東日本大震災の発生直後から、Yahoo! JAPAN は地震情報のページを立ち上げて信頼性の高い情報の提供を始めた。そして、計画停電マップや募金、ボランティアへの支援などのサービスを次々に送り出した。こうした施策が可能だったのは、災害対応のための仕組みを普段から準備していたためである。
Yahoo! JAPAN の災害対応は、2004 年 10 月 23 日に起こった新潟県中越地震にまでさかのぼる。マグニチュード 6.8、最大震度 7 の中越地震は、死者 68 人、全壊家屋 3000 棟以上という甚大な被害をもたらした。
この頃にはすでにADSLや光ファイバー等のブロードバンド回線も普及し、テレビやラジオに並ぶメディアとしてネットが認知され、テレビ以上にネットを利用するユーザーも珍しくはなくなっていた。こうしたネットユーザーに災害情報を確実かつすばやく届けなければならない。中越地震を機に、Yahoo! JAPAN ではこのことを強く認識し、震度 3 以上の地震や津波については全ページに速報バナーを表示するようにした。
同時に認識されたのが、リスクマネジメントの重要性である。大災害が起こった場合、ポータルサイトとして情報発信を続ける必要がある。特に Yahoo! JAPAN には、新聞社や通信社からのニュースを掲載する「Yahoo!ニュース」とは別に、「Yahoo!ニューストピックス」がある。これは、数あるニュースのなかからYahoo! JAPAN の編集者が取捨選択し、その記事に関連するマスメディアや個人のブログなども含めた各種情報のリンクを付けて表示するサービスで、1 ヶ月の訪問者数は 7000 万人にも上る。そこで、Yahoo! JAPAN では、東京だけでなく名古屋、大阪にも拠点を設け、災害時のオペレーションを現場の判断で行える体制を整えた。

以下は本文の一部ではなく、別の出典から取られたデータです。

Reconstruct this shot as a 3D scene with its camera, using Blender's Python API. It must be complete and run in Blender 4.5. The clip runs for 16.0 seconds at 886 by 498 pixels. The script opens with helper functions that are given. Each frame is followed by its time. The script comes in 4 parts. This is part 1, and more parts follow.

同じ 2004 年の 12 月に起こったスマトラ島沖地震や、2010 年のハイチ地震、同年の宮崎県における口蹄疫の流行等々、世界的な災害が起こるたびに、災害対応のオペレーションは実行されてきた。大災害についてテレビなどのメディアが報じると、より詳しい情報を求めてネットにアクセスする人が急増する。この受け皿となる情報をまとめて、Yahoo! ニュース トピックスで提供したり、募金の呼びかけを行ってきた。